▶ **EXERCISE DESCRIPTION**: Extract only the lines from the start of the entries below to the line with "spring_mesh(M[k]) for k", inclusive; omit every picture.
** Start **
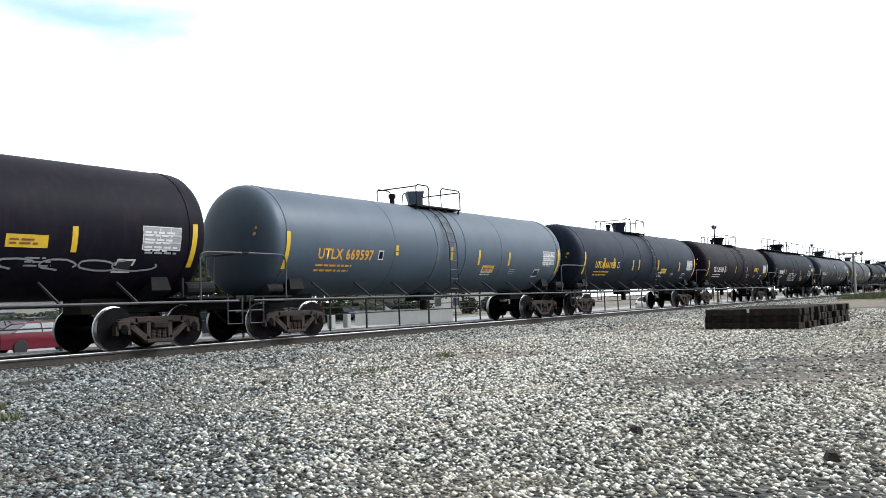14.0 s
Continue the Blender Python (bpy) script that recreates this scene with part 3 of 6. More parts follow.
def spring_mesh(material):
    bm = bmesh.new()
    prof = []
    for k in range(7):
        prof += [(0.22 + 0.03 * k, 0.055), (0.235 + 0.03 * k, 0.068)]
    lathe(bm, prof, "z", 8)
    return finish("spring", bm, material)


FRAME = {k: side_frame_mesh(M[k]) for k in ("truck", "truck_black")}
SPRING = {k: spring_mesh(M[k]) for k in ("truck", "truck_black")}


def add_truck(car, x, finish_key="truck", blue=False):
    bm = bmesh.new()
    box(bm, -0.2, 0.2, -1.12, 1.12, 0.43, 0.58, 0.03)
    box(bm, -0.28, 0.28, -0.35, 0.35, 0.55, 0.78, 0.02)
    for s in (-1, 1):
        bar(bm, (s * 0.36, -0.85, 0.42), (s * 0.36, 0.85, 0.42), 0.08, 0.12)
        box(bm, s * 0.37 - 0.03, s * 0.37 + 0.03, -0.83, -0.66, 0.30, 0.6)
        box(bm, s * 0.37 - 0.03, s * 0.37 + 0.03, 0.66, 0.83, 0.30, 0.6)
    t = part("truck", bm, M["under"], car)
    t.matrix_basis = pose(x, 0, 0)
    for s in (-1, 1):
        f = new("side_frame", FRAME[finish_key])
        f.parent = t
        f.matrix_basis = pose(0, s * 1.0, 0)
        for x in (-0.14, 0.0, 0.14):
            g = new("spring", SPRING[finish_key])
            g.parent = t
            g.matrix_basis = pose(x, s * 1.0, 0)
    for s in (-1, 1):
        w = new("wheelset", WHEEL_BLUE if blue else WHEEL_PLAIN)
        w.parent = t
        w.matrix_parent_inverse = pose(s * 0.889, 0, 0.457)
    return t


COUPLER = None


def add_coupler(car, x, side):
    """Coupler and draft gear; side -1 points to -x."""
    global COUPLER
    if COUPLER is None:
        bm = bmesh.new()
        box(bm, -0.9, 0.25, -0.09, 0.09, 0.78, 0.93, 0.02)
        box(bm, 0.2, 0.52, -0.16, 0.14, 0.72, 0.99, 0.04)
        box(bm, 0.42, 0.62, 0.02, 0.15, 0.74, 0.97, 0.03)
        tube(bm, [(0.0, -0.35, 0.8), (0.2, -0.38, 0.62), (0.45, -0.3, 0.48), (0.6, -0.1, 0.5)], 0.025)
        tube(bm, [(0.0, 0.5, 1.0), (0.0, -0.95, 1.0)], 0.018)
        COUPLER = finish("coupler", bm, M["under"])
    c = new("coupler", COUPLER)
    c.parent = car
    c.matrix_basis = pose(x, 0, 0, 0, 0, 0 if side > 0 else 180)
    return c


# ---------------------------------------------------------------- covered hopper cars
HL = 9.5          # half the length over the end sills


def hopper_side(z):
    """The near side's y at a height above the rail."""
    pts = ((1.1, -1.50), (1.5, -1.52), (2.2, -1.585), (2.9, -1.60), (3.5, -1.575), (3.95, -1.52), (4.2, -1.40), (4.36, -1.10))
    for (a, p), (b, q) in zip(pts, pts[1:]):
        if z <= b:
            return p + (q - p) * (z - a) / (b - a)
    return -1.1


def hopper_end(z):
    return -HL + 0.16


def hopper_section(zb):
    """Half profile from the bottom edge to the crown, as (y, z)."""
    zs = [zb + (3.9 - zb) * k / 6 for k in range(7)]
    pts = [(hopper_side(z), z) for z in zs]
    return pts + [(-1.49, 4.05), (-1.38, 4.19), (-1.05, 4.33), (-0.55, 4.42), (0.0, 4.45)]


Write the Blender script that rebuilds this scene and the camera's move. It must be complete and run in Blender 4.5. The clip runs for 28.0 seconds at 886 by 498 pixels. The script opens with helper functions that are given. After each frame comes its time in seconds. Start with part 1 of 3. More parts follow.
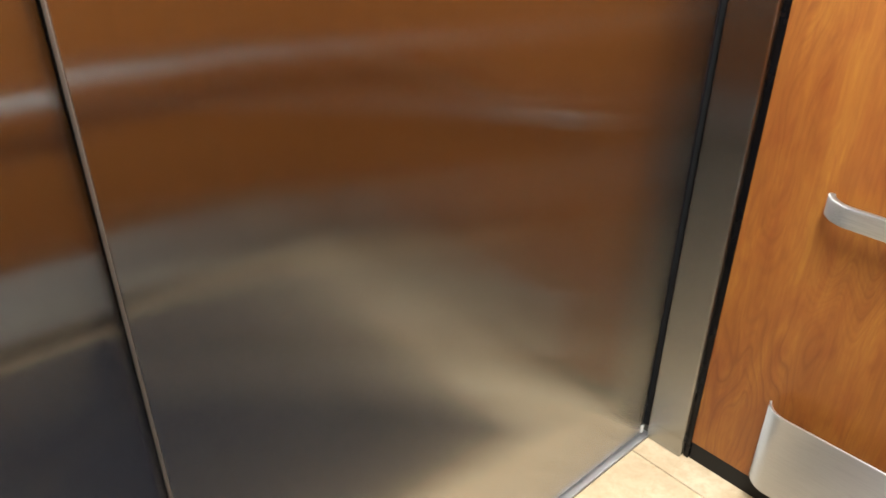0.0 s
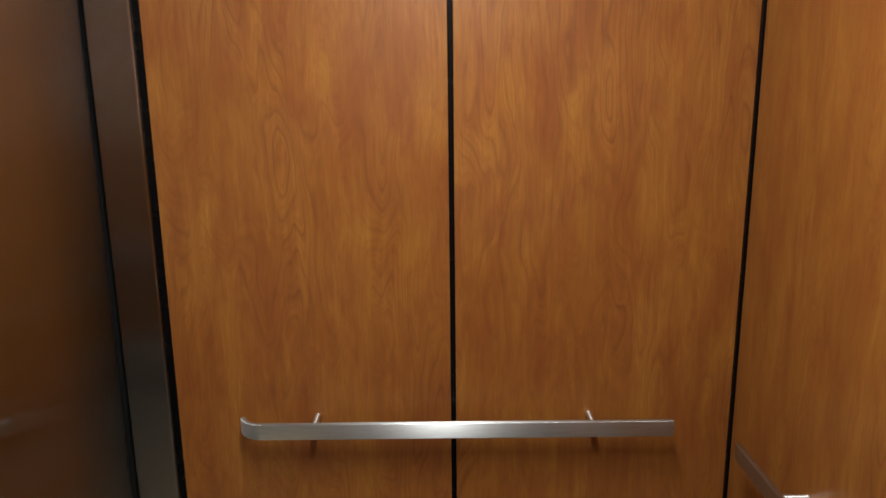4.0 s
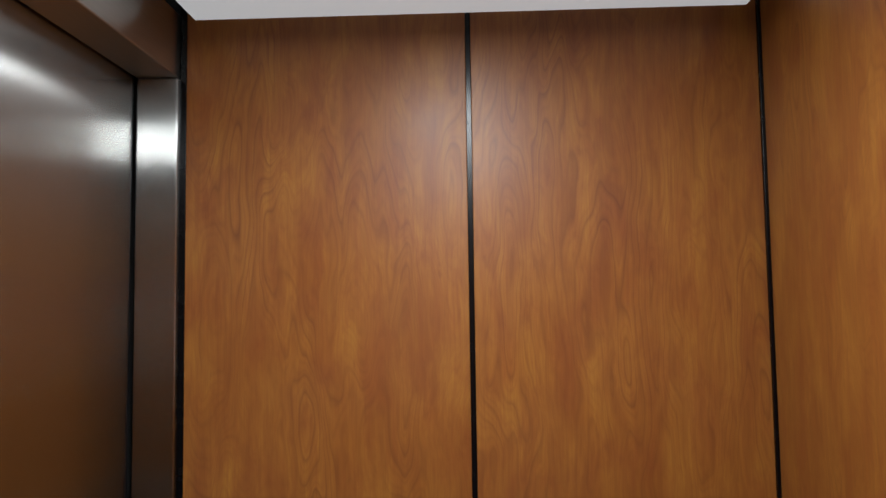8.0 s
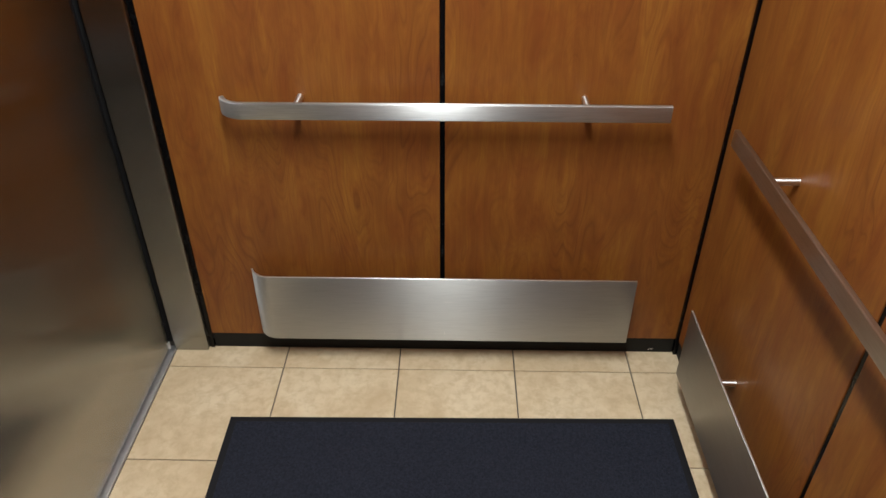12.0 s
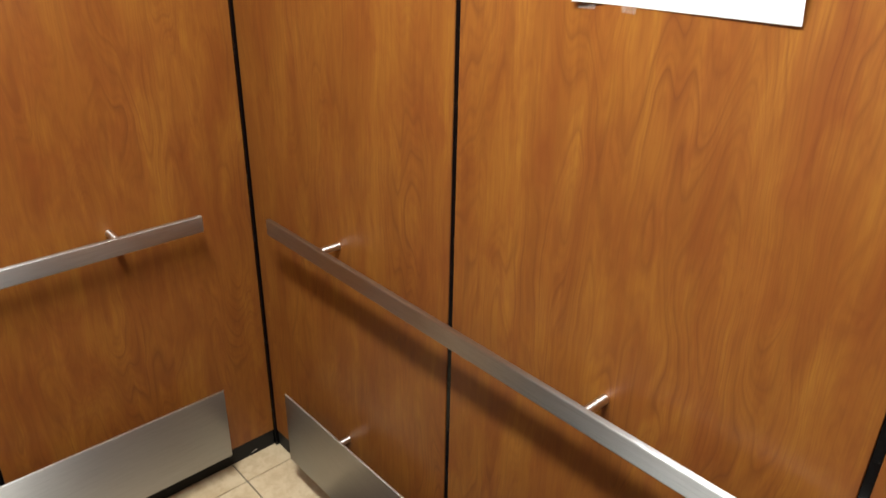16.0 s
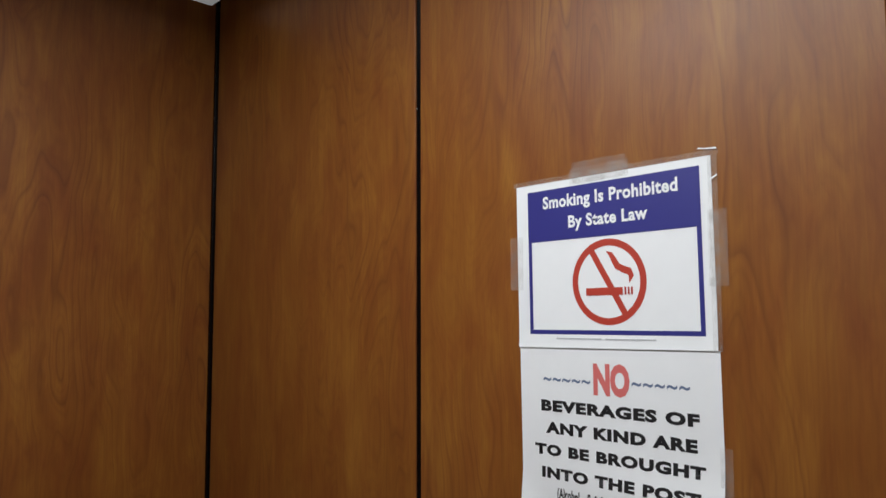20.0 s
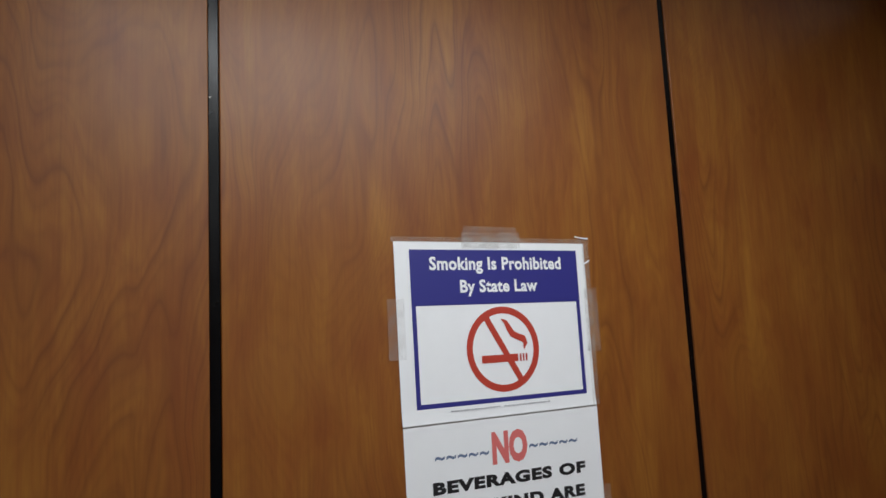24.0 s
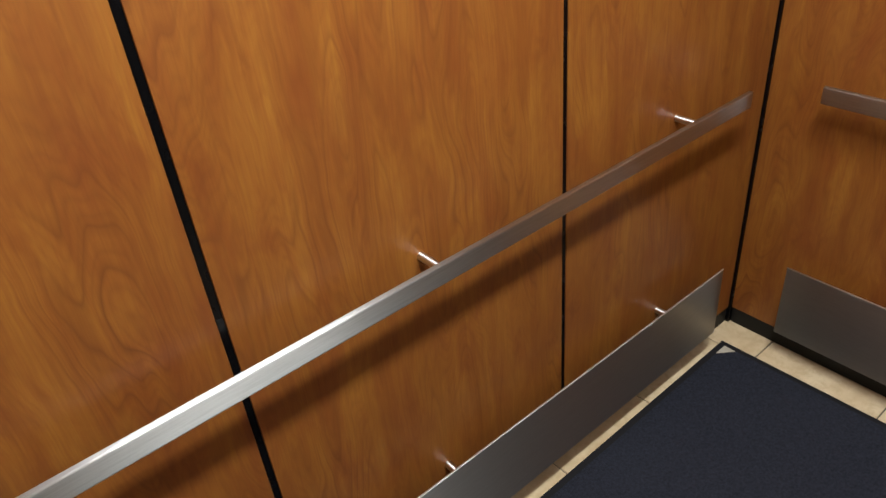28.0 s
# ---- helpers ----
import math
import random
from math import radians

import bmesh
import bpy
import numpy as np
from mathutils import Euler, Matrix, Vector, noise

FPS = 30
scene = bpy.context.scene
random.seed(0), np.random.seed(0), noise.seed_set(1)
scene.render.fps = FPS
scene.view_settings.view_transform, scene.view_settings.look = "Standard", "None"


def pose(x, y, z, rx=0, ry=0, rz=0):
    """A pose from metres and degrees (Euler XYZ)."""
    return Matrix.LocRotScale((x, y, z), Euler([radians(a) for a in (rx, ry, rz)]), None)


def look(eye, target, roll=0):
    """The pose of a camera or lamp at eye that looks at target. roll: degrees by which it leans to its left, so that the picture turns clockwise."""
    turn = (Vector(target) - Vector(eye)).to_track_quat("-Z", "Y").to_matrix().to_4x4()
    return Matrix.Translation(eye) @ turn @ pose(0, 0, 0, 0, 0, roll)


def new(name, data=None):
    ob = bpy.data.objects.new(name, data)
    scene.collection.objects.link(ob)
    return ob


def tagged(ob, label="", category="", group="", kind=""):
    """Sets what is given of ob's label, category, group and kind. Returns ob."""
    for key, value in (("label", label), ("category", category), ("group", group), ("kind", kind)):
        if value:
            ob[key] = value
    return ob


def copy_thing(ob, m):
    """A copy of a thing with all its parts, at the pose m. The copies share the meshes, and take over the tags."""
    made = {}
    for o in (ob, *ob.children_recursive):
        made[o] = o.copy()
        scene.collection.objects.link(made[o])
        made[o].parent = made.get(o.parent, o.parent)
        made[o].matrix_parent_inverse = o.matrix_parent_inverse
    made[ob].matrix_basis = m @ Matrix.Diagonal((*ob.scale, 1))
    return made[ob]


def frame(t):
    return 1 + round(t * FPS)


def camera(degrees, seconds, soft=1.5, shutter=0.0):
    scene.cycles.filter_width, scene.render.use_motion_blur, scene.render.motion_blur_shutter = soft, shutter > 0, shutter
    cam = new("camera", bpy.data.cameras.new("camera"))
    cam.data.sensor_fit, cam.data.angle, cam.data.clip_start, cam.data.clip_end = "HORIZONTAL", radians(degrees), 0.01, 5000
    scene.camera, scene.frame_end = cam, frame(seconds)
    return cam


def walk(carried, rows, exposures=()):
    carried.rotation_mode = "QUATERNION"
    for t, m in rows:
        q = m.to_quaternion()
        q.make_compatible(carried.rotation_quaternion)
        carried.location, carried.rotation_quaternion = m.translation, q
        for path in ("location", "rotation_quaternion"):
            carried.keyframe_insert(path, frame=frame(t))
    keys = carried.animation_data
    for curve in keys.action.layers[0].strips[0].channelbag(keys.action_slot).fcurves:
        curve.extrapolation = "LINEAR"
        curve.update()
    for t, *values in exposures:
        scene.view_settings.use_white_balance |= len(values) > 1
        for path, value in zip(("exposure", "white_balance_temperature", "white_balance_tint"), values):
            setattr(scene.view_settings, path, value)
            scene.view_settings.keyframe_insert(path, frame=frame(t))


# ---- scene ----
cam = camera(62.4, 28.0, soft=1.5, shutter=0.15)
PATH = [
    (0, (1.284, 0.684, 1.294), (0.126, -0.614, 0.307), 0.1),
    (0.5, (1.263, 0.661, 1.326), (-0.102, -0.447, 0.375), -0.0),
    (1, (1.229, 0.705, 1.339), (-0.234, -0.291, 0.409), -0.3),
    (1.5, (1.174, 0.773, 1.355), (-0.453, 0.041, 0.451), -1.4),
    (2, (1.33, 0.705, 1.371), (-0.469, 0.469, 0.529), -1.2),
    (2.5, (1.404, 0.778, 1.41), (-0.44, 0.697, 0.64), -0.7),
    (3, (1.492, 0.788, 1.431), (-0.396, 0.771, 0.774), -0.8),
    (3.5, (1.551, 0.774, 1.457), (-0.374, 0.732, 0.915), -1.0),
    (4, (1.562, 0.746, 1.493), (-0.389, 0.736, 1.052), -0.7),
    (4.5, (1.576, 0.758, 1.512), (-0.4, 0.722, 1.207), -1.2),
    (6.5, (1.597, 0.74, 1.59), (-0.4, 0.675, 1.676), -1.6),
    (7, (1.6, 0.758, 1.596), (-0.392, 0.647, 1.738), -1.1),
    (7.5, (1.601, 0.756, 1.602), (-0.388, 0.671, 1.788), -1.1),
    (8, (1.597, 0.756, 1.605), (-0.397, 0.682, 1.74), -0.8),
    (8.5, (1.574, 0.75, 1.565), (-0.422, 0.691, 1.447), -1.0),
    (9, (1.553, 0.748, 1.558), (-0.426, 0.699, 1.278), -1.3),
    (9.5, (1.536, 0.753, 1.501), (-0.399, 0.701, 0.997), -2.2),
    (10, (1.514, 0.751, 1.482), (-0.347, 0.713, 0.75), -1.5),
    (10.5, (1.503, 0.768, 1.46), (-0.294, 0.71, 0.583), -2.0),
    (11, (1.493, 0.761, 1.43), (-0.218, 0.716, 0.395), -0.9),
    (11.5, (1.497, 0.779, 1.412), (-0.151, 0.727, 0.28), -0.4),
    (13.5, (1.521, 0.795, 1.364), (-0.081, 0.955, 0.177), -2.8),
    (14, (1.508, 0.703, 1.373), (0.018, 1.333, 0.197), -0.9),
    (14.5, (1.494, 0.704, 1.376), (0.089, 1.477, 0.181), -0.4),
    (15, (1.479, 0.666, 1.356), (0.178, 1.622, 0.175), -1.2),
    (15.5, (1.469, 0.67, 1.375), (0.213, 1.71, 0.217), 0.5),
    (16, (1.488, 0.648, 1.398), (0.166, 1.865, 0.522), 1.1),
    (16.5, (1.489, 0.651, 1.437), (0.135, 1.941, 0.729), 0.0),
    (17, (1.507, 0.646, 1.452), (0.114, 2.004, 0.988), 0.6),
    (17.5, (1.519, 0.648, 1.471), (0.107, 2.021, 1.121), 0.4),
    (18, (1.531, 0.642, 1.492), (0.113, 2.041, 1.319), 1.2),
    (18.5, (1.533, 0.645, 1.503), (0.084, 2.02, 1.398), 1.2),
    (19, (1.538, 0.642, 1.505), (0.096, 2.027, 1.468), 1.3),
    (19.5, (1.543, 0.643, 1.534), (0.097, 2.024, 1.586), 0.2),
    (20, (1.545, 0.638, 1.547), (0.105, 2.016, 1.714), -0.2),
    (20.5, (1.551, 0.636, 1.571), (0.099, 1.991, 1.805), -0.9),
    (22.5, (0.999, 0.654, 1.562), (0.691, 2.612, 1.83), -1.4),
    (23, (0.864, 0.699, 1.574), (0.956, 2.672, 1.894), -2.0),
    (23.5, (0.674, 0.682, 1.586), (1.289, 2.566, 1.86), -3.4),
    (24, (0.558, 0.609, 1.587), (1.461, 2.374, 1.852), -2.8),
    (24.5, (0.483, 0.517, 1.586), (1.474, 2.234, 1.848), -1.0),
    (25, (0.429, 0.52, 1.592), (1.559, 2.152, 1.833), -0.9),
    (25.5, (0.44, 0.52, 1.561), (1.562, 2.172, 1.656), -1.1),
    (26, (0.443, 0.565, 1.551), (1.583, 2.2, 1.383), -1.7),
    (26.5, (0.465, 0.593, 1.51), (1.576, 2.19, 1.049), -3.5),
    (27, (0.475, 0.621, 1.443), (1.524, 2.097, 0.594), -4.9),
    (27.5, (0.479, 0.631, 1.407), (1.478, 1.999, 0.344), -5.1),
    (28, (0.476, 0.612, 1.398), (1.472, 1.941, 0.284), -5.9),
]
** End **
▶ **RESULT**:
14.0 s
Continue the Blender Python (bpy) script that recreates this scene with part 3 of 6. More parts follow.
def spring_mesh(material):
    bm = bmesh.new()
    prof = []
    for k in range(7):
        prof += [(0.22 + 0.03 * k, 0.055), (0.235 + 0.03 * k, 0.068)]
    lathe(bm, prof, "z", 8)
    return finish("spring", bm, material)


FRAME = {k: side_frame_mesh(M[k]) for k in ("truck", "truck_black")}
SPRING = {k: spring_mesh(M[k]) for k in ("truck", "truck_black")}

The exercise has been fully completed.